Helen Simpson writes with great warmth, wit and candour about the complexities of modern life, and this new collection shows why she is hailed as one of the best short story writers at work in the world today.
PUBLISHERS WEEKLY
Cockfosters is the name of a station on the Piccadilly Line of the London Underground. In the titular story of this playful collection, a trip to that station to recover a pair of lost eyeglasses is a MacGuffin for two friends sharing family news and commiserating on the indignities of aging.

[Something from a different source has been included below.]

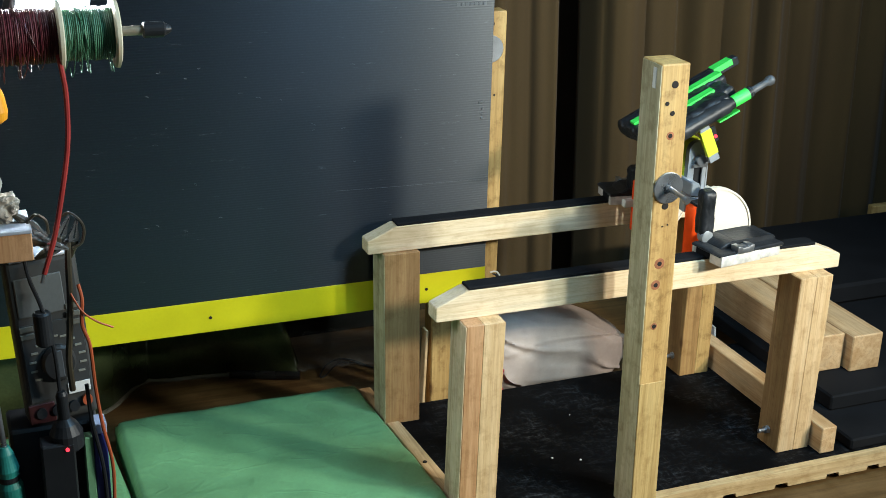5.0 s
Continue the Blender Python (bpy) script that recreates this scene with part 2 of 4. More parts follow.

In "Kentish Town," the choice of The Chimes over A Christmas Carol for a public reading leads to a shaggy but interesting discussion between three book group ladies about the Dickensian era and the author himself. "Kythera" is built around a recipe for something called "lemon drizzle": a mother faithfully follows instructions, drifting into a reverie about other memorable dishes and her sometimes prickly relationship with her daughter. The affecting "Cheapside" tracks the unusual friendship between a middle-aged man and an aimless teenager. "Arizona" takes a cheeky look at health declining due to age. The most substantial of the nine stories is the novella-length "Berlin," following a group of British tourists in that city. Descriptions of attractions are woven in with bits of conversation and flashbacks involving a couple whose relationship is in turmoil. This is a loose and entertaining collection.